Passing a pointer to a structure. Passing a structure's address to a function does not copy the structure. We say that the function's parameter, the variable temp, points to the original structure object, s2. So, while the function runs, the parameter temp is an alias or second name for s2. We can modify the previous print function example to illustrate passing a structure pointer by making three changes to the syntax:
  1. Define the formal parameter, temp, in the function definition as a pointer variable.
  2. Replace the dot operator with the arrow operator in all field selection operations.
  3. Get the structure's address with the address-of operator and pass it in the function call.

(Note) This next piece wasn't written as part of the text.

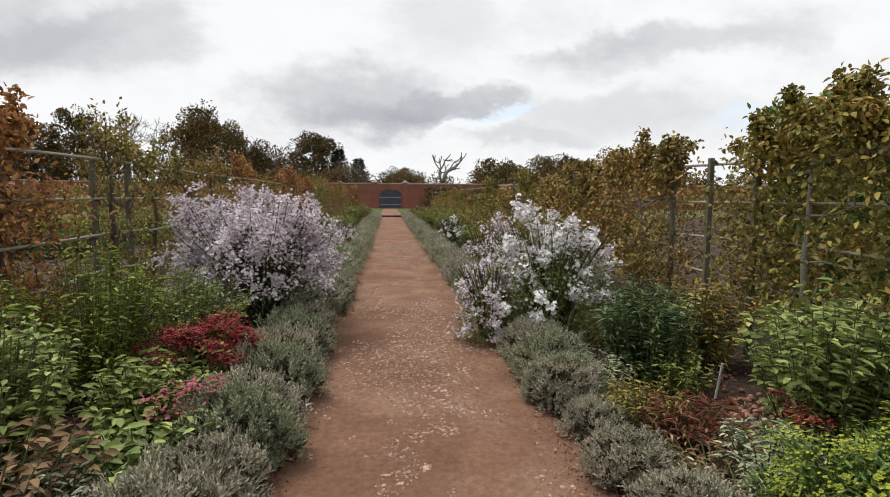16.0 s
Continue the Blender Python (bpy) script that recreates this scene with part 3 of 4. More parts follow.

The print function demonstrates one way that pointers improve program performance. But pointers can improve performance in another way. The previous section ended the read function, demonstrating a function returning a structure object by copying it from the function to the function call. However, if the program passes the address of the structure, as in Figure 4 above, there is only one structure but with two names: temp in the function scope and s2 in the calling scope. So, any changes the function makes through temp are seen in s2.

void read(student* temp)
	cout << "Enter a student id: ";
	cin >> temp->id >> endl;
	cout << "Enter a student name: ";
	cin >> temp->name >> endl;
	cout << "Enter a student gpa: ";
	cin >> temp->gpa >> endl;
student	s;

Enter a student id: 975
Enter a student name: wally
Enter a student gpa: 1.3

A large rectangle, labeled s, represents an object created from struct student. A smaller rectangle, labeled temp, is displayed inside the read function and has an arrow pointing to rectangles. The values entered by the prompts in (a) are saved in the fields of structure s.
"Returning" values through pointer parameters. Functions with pointer parameters can send data back through them. The previous version of the read function creates and fills a local student structure and returns it with a return statement, causing the program to copy the entire structure from the local variable temp to s3. The read function illustrated here has a void return type and no return statement - it can't return data the same way as the previous version.
  1. The variable temp points to structure s, so any modifications made through temp are made directly to object s. Said another way, the program accesses s indirectly through temp.
  2. The prompts printed by (a) and the corresponding user input.
  3. An abstract representation of temp pointing to s. The user input of (b) is stored in the structure object s.